» **Data**
========================
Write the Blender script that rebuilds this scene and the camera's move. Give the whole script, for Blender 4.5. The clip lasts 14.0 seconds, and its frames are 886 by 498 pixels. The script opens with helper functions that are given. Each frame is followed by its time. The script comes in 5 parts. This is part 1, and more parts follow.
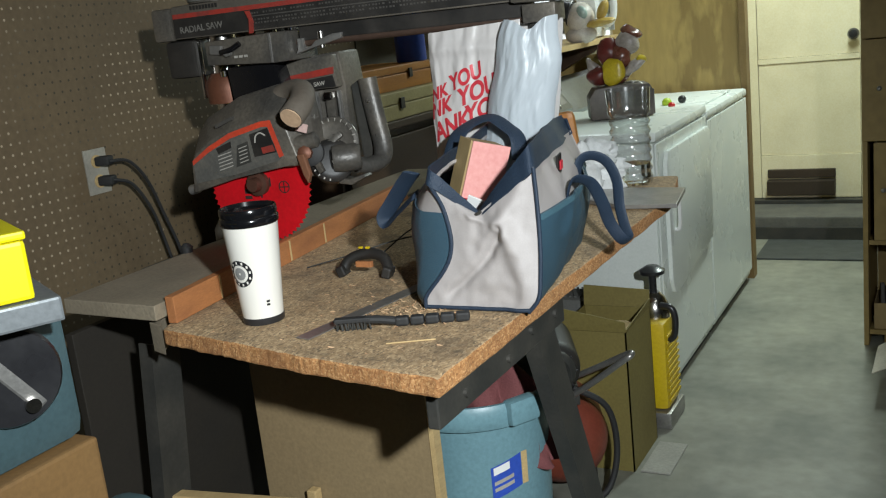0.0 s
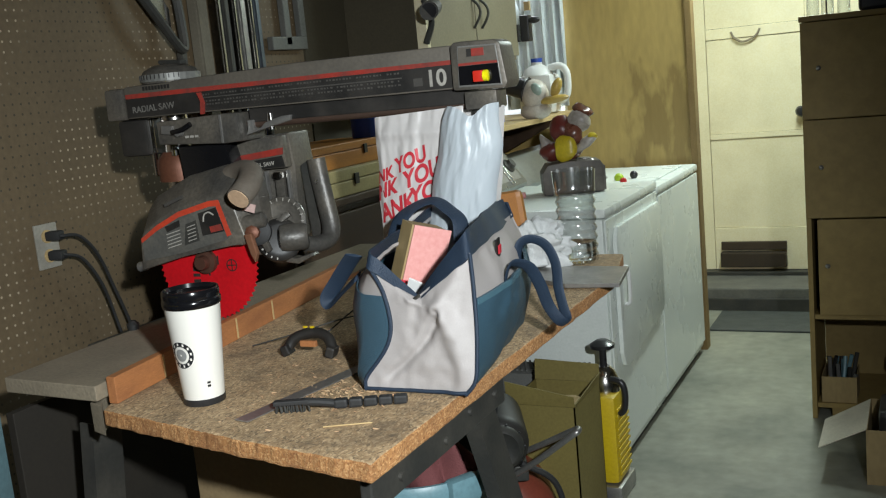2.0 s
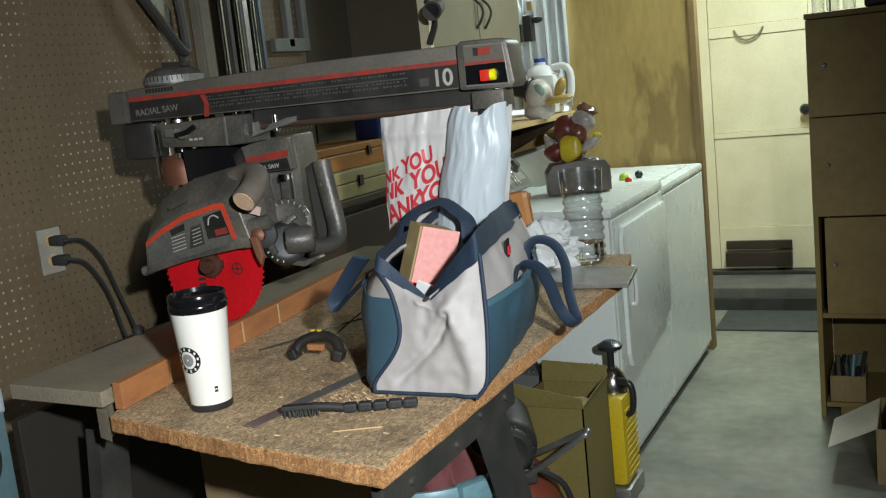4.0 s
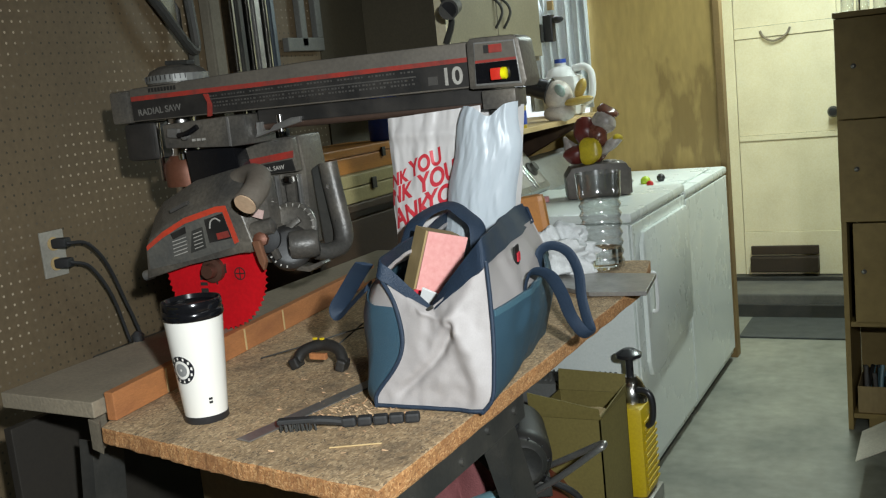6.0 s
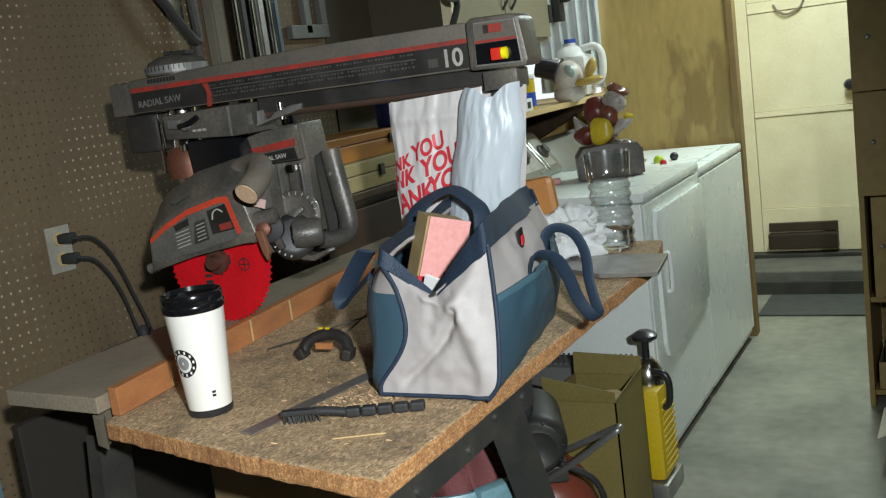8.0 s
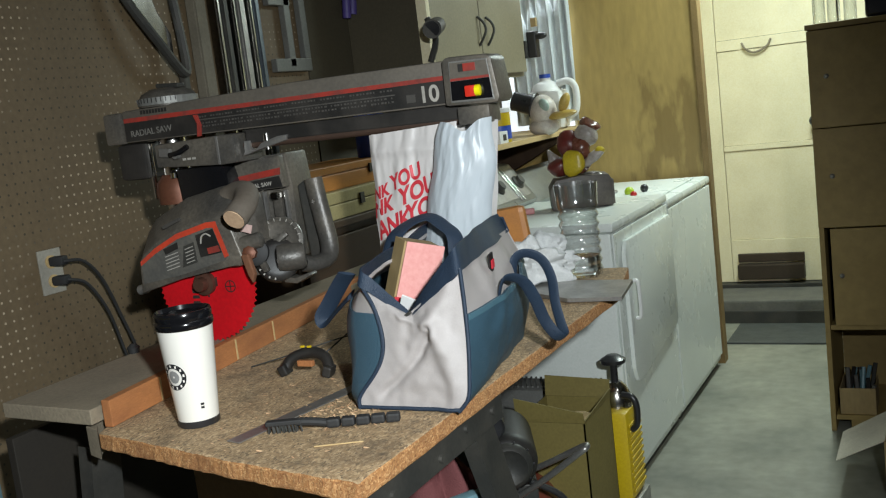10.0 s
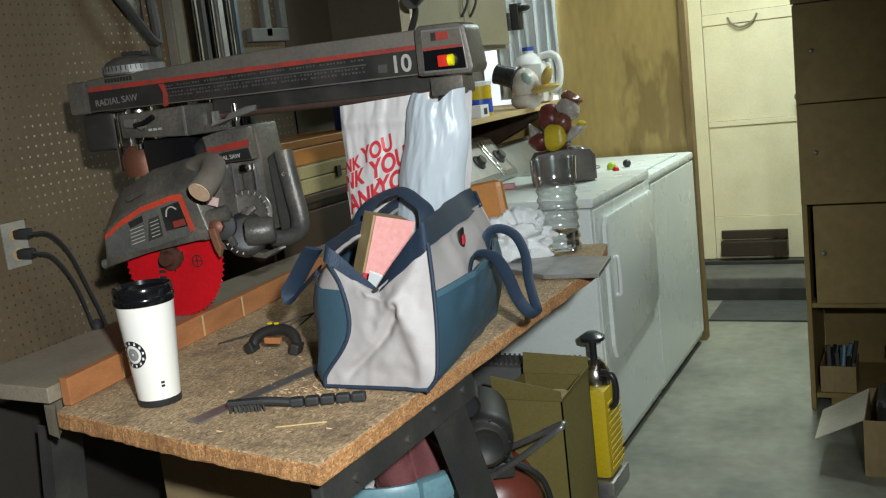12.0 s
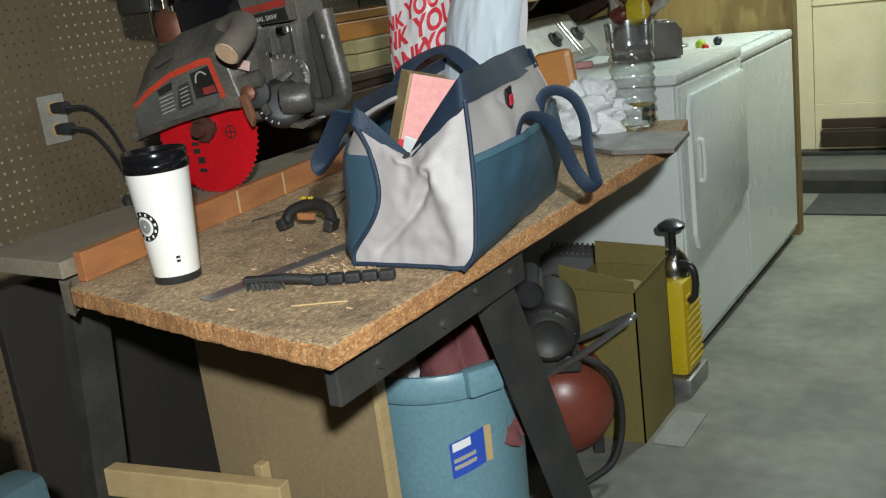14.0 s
========================
» **Task instructions**
Please transcribe the material above exactly as written. Leave the pictures out.

» **Worked solution**
Write the Blender script that rebuilds this scene and the camera's move. Give the whole script, for Blender 4.5. The clip lasts 14.0 seconds, and its frames are 886 by 498 pixels. The script opens with helper functions that are given. Each frame is followed by its time. The script comes in 5 parts. This is part 1, and more parts follow.
0.0 s
2.0 s
4.0 s
6.0 s
8.0 s
10.0 s
12.0 s
14.0 s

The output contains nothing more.